§ **The data**:
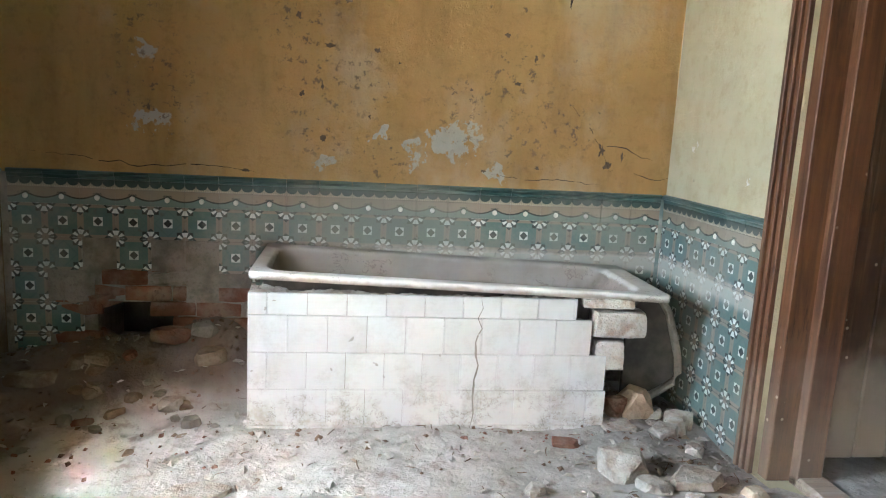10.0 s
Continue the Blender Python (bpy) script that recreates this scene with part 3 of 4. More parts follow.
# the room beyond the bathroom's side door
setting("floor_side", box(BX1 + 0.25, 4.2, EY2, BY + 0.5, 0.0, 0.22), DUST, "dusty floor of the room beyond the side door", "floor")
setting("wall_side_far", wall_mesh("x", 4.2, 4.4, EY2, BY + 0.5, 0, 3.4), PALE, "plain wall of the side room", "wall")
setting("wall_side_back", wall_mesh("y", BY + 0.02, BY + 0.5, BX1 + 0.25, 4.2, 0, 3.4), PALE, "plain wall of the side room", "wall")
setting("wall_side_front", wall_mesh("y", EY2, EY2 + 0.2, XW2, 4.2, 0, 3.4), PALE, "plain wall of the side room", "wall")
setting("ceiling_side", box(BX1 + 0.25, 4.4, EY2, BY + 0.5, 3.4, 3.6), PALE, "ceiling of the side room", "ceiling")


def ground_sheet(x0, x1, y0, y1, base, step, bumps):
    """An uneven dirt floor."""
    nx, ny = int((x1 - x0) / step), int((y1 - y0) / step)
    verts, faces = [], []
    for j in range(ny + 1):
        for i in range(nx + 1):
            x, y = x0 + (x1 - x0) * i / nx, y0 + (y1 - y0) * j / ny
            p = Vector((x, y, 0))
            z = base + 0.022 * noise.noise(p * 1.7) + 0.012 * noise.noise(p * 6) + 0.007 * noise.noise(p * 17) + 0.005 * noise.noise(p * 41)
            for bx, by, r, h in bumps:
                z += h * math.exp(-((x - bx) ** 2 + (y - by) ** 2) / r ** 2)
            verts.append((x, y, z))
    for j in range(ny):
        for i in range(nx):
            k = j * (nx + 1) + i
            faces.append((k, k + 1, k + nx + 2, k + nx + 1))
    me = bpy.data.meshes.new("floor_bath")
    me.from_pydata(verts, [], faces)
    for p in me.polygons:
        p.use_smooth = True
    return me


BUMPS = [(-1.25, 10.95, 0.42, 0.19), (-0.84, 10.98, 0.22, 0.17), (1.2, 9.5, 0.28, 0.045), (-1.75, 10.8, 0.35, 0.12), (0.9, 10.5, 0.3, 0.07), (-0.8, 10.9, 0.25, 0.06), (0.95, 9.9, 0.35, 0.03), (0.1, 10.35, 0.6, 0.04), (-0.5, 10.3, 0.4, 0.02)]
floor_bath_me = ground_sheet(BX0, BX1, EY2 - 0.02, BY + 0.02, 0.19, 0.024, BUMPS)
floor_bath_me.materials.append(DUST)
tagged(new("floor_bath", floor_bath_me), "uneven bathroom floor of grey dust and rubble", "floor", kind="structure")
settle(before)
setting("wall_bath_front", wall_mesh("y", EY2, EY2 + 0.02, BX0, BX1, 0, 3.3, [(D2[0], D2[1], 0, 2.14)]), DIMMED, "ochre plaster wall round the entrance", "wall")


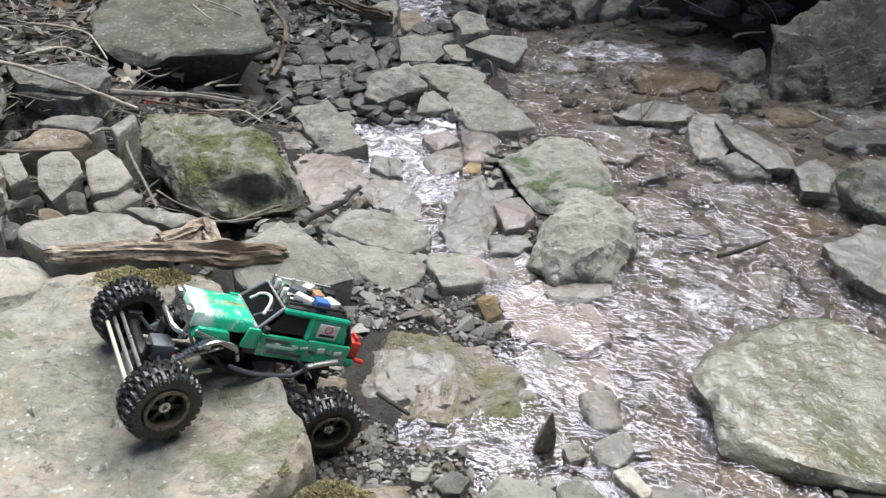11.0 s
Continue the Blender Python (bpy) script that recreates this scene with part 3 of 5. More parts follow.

§ **What is being asked**: Each line from the one holding "4. More parts follow." to the one holding "0.25, 4.4, EY2, BY", those two included, is to be transcribed exactly, and no other line.

§ **Written reply**:
Continue the Blender Python (bpy) script that recreates this scene with part 3 of 4. More parts follow.
# the room beyond the bathroom's side door
setting("floor_side", box(BX1 + 0.25, 4.2, EY2, BY + 0.5, 0.0, 0.22), DUST, "dusty floor of the room beyond the side door", "floor")
setting("wall_side_far", wall_mesh("x", 4.2, 4.4, EY2, BY + 0.5, 0, 3.4), PALE, "plain wall of the side room", "wall")
setting("wall_side_back", wall_mesh("y", BY + 0.02, BY + 0.5, BX1 + 0.25, 4.2, 0, 3.4), PALE, "plain wall of the side room", "wall")
setting("wall_side_front", wall_mesh("y", EY2, EY2 + 0.2, XW2, 4.2, 0, 3.4), PALE, "plain wall of the side room", "wall")
setting("ceiling_side", box(BX1 + 0.25, 4.4, EY2, BY + 0.5, 3.4, 3.6), PALE, "ceiling of the side room", "ceiling")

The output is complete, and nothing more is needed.